To do — Take each line containing the word "with" and copy it.

Supplied material —
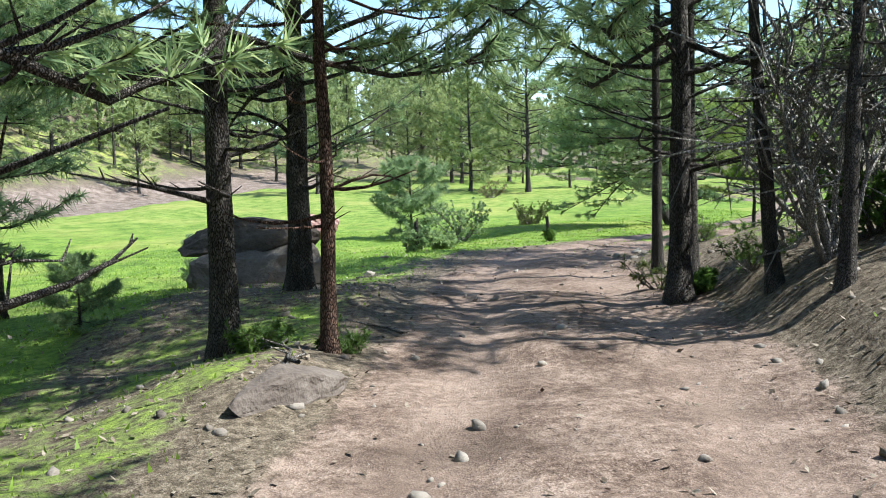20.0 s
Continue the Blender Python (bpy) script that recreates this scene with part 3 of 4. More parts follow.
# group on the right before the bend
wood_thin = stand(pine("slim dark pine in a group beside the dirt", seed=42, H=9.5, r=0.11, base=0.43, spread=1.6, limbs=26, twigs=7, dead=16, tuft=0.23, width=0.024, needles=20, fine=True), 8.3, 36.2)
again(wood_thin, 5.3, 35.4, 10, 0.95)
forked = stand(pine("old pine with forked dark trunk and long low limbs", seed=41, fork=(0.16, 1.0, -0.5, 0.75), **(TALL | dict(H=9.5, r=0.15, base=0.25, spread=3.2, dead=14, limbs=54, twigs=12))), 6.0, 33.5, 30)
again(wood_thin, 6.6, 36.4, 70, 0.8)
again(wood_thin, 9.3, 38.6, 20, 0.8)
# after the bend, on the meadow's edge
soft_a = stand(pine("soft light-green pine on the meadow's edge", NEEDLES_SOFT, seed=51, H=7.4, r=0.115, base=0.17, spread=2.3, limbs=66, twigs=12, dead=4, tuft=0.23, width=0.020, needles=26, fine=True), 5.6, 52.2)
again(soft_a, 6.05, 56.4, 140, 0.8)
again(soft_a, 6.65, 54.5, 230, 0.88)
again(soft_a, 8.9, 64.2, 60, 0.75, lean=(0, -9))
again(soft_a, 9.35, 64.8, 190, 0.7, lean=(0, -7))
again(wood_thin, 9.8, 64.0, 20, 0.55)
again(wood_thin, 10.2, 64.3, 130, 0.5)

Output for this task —
Continue the Blender Python (bpy) script that recreates this scene with part 3 of 4. More parts follow.
forked = stand(pine("old pine with forked dark trunk and long low limbs", seed=41, fork=(0.16, 1.0, -0.5, 0.75), **(TALL | dict(H=9.5, r=0.15, base=0.25, spread=3.2, dead=14, limbs=54, twigs=12))), 6.0, 33.5, 30)